_Collected material_
····················
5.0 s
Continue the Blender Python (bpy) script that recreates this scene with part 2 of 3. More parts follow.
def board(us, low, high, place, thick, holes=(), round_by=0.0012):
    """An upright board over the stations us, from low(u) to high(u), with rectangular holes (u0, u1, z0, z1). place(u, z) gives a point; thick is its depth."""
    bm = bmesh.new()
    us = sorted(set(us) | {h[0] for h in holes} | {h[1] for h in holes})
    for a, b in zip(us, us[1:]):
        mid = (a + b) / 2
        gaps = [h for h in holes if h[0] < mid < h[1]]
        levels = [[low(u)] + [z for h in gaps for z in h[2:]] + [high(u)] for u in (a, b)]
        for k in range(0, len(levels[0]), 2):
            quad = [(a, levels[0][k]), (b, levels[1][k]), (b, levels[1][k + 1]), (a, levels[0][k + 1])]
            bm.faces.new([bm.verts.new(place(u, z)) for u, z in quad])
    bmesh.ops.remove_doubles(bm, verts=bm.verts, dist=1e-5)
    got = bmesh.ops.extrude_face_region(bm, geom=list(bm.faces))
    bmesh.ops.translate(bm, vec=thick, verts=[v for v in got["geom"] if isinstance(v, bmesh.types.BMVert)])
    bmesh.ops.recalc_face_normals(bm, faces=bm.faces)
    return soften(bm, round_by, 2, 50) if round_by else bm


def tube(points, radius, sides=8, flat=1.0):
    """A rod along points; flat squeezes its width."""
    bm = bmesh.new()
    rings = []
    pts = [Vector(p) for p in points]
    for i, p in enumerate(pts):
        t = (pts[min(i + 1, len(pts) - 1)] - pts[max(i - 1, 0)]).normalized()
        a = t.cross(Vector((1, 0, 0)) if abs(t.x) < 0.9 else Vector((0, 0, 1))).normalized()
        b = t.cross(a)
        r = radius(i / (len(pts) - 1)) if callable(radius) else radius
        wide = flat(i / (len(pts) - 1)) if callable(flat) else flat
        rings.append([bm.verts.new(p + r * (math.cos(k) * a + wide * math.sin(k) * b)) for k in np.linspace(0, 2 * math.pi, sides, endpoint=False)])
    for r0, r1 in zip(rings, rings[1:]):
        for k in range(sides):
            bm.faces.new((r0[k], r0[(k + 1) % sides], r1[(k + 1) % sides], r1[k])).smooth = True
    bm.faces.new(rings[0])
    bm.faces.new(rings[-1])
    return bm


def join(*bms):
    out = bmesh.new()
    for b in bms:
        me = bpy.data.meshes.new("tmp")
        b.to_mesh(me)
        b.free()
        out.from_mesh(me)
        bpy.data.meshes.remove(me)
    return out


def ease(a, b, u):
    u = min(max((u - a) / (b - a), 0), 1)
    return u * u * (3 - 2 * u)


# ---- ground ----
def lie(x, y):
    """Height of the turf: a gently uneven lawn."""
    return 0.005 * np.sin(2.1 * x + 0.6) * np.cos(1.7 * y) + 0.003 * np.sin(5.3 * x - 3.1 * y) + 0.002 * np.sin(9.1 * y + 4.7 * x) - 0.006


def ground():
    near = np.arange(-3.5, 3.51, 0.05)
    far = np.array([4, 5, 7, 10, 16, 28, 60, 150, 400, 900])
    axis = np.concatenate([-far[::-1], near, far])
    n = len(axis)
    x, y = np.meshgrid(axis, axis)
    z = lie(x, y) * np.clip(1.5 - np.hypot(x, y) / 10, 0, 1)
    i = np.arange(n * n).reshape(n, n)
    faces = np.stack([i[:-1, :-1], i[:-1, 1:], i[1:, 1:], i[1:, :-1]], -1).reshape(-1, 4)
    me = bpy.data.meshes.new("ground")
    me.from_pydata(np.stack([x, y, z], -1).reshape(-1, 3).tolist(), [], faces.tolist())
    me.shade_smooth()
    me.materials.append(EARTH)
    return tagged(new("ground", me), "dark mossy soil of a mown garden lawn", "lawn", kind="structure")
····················
_Challenge_
Restate the whole listing exactly, leaving out nothing.

_Task output_
5.0 s
Continue the Blender Python (bpy) script that recreates this scene with part 2 of 3. More parts follow.
def board(us, low, high, place, thick, holes=(), round_by=0.0012):
    """An upright board over the stations us, from low(u) to high(u), with rectangular holes (u0, u1, z0, z1). place(u, z) gives a point; thick is its depth."""
    bm = bmesh.new()
    us = sorted(set(us) | {h[0] for h in holes} | {h[1] for h in holes})
    for a, b in zip(us, us[1:]):
        mid = (a + b) / 2
        gaps = [h for h in holes if h[0] < mid < h[1]]
        levels = [[low(u)] + [z for h in gaps for z in h[2:]] + [high(u)] for u in (a, b)]
        for k in range(0, len(levels[0]), 2):
            quad = [(a, levels[0][k]), (b, levels[1][k]), (b, levels[1][k + 1]), (a, levels[0][k + 1])]
            bm.faces.new([bm.verts.new(place(u, z)) for u, z in quad])
    bmesh.ops.remove_doubles(bm, verts=bm.verts, dist=1e-5)
    got = bmesh.ops.extrude_face_region(bm, geom=list(bm.faces))
    bmesh.ops.translate(bm, vec=thick, verts=[v for v in got["geom"] if isinstance(v, bmesh.types.BMVert)])
    bmesh.ops.recalc_face_normals(bm, faces=bm.faces)
    return soften(bm, round_by, 2, 50) if round_by else bm


def tube(points, radius, sides=8, flat=1.0):
    """A rod along points; flat squeezes its width."""
    bm = bmesh.new()
    rings = []
    pts = [Vector(p) for p in points]
    for i, p in enumerate(pts):
        t = (pts[min(i + 1, len(pts) - 1)] - pts[max(i - 1, 0)]).normalized()
        a = t.cross(Vector((1, 0, 0)) if abs(t.x) < 0.9 else Vector((0, 0, 1))).normalized()
        b = t.cross(a)
        r = radius(i / (len(pts) - 1)) if callable(radius) else radius
        wide = flat(i / (len(pts) - 1)) if callable(flat) else flat
        rings.append([bm.verts.new(p + r * (math.cos(k) * a + wide * math.sin(k) * b)) for k in np.linspace(0, 2 * math.pi, sides, endpoint=False)])
    for r0, r1 in zip(rings, rings[1:]):
        for k in range(sides):
            bm.faces.new((r0[k], r0[(k + 1) % sides], r1[(k + 1) % sides], r1[k])).smooth = True
    bm.faces.new(rings[0])
    bm.faces.new(rings[-1])
    return bm


def join(*bms):
    out = bmesh.new()
    for b in bms:
        me = bpy.data.meshes.new("tmp")
        b.to_mesh(me)
        b.free()
        out.from_mesh(me)
        bpy.data.meshes.remove(me)
    return out


def ease(a, b, u):
    u = min(max((u - a) / (b - a), 0), 1)
    return u * u * (3 - 2 * u)


# ---- ground ----
def lie(x, y):
    """Height of the turf: a gently uneven lawn."""
    return 0.005 * np.sin(2.1 * x + 0.6) * np.cos(1.7 * y) + 0.003 * np.sin(5.3 * x - 3.1 * y) + 0.002 * np.sin(9.1 * y + 4.7 * x) - 0.006


def ground():
    near = np.arange(-3.5, 3.51, 0.05)
    far = np.array([4, 5, 7, 10, 16, 28, 60, 150, 400, 900])
    axis = np.concatenate([-far[::-1], near, far])
    n = len(axis)
    x, y = np.meshgrid(axis, axis)
    z = lie(x, y) * np.clip(1.5 - np.hypot(x, y) / 10, 0, 1)
    i = np.arange(n * n).reshape(n, n)
    faces = np.stack([i[:-1, :-1], i[:-1, 1:], i[1:, 1:], i[1:, :-1]], -1).reshape(-1, 4)
    me = bpy.data.meshes.new("ground")
    me.from_pydata(np.stack([x, y, z], -1).reshape(-1, 3).tolist(), [], faces.tolist())
    me.shade_smooth()
    me.materials.append(EARTH)
    return tagged(new("ground", me), "dark mossy soil of a mown garden lawn", "lawn", kind="structure")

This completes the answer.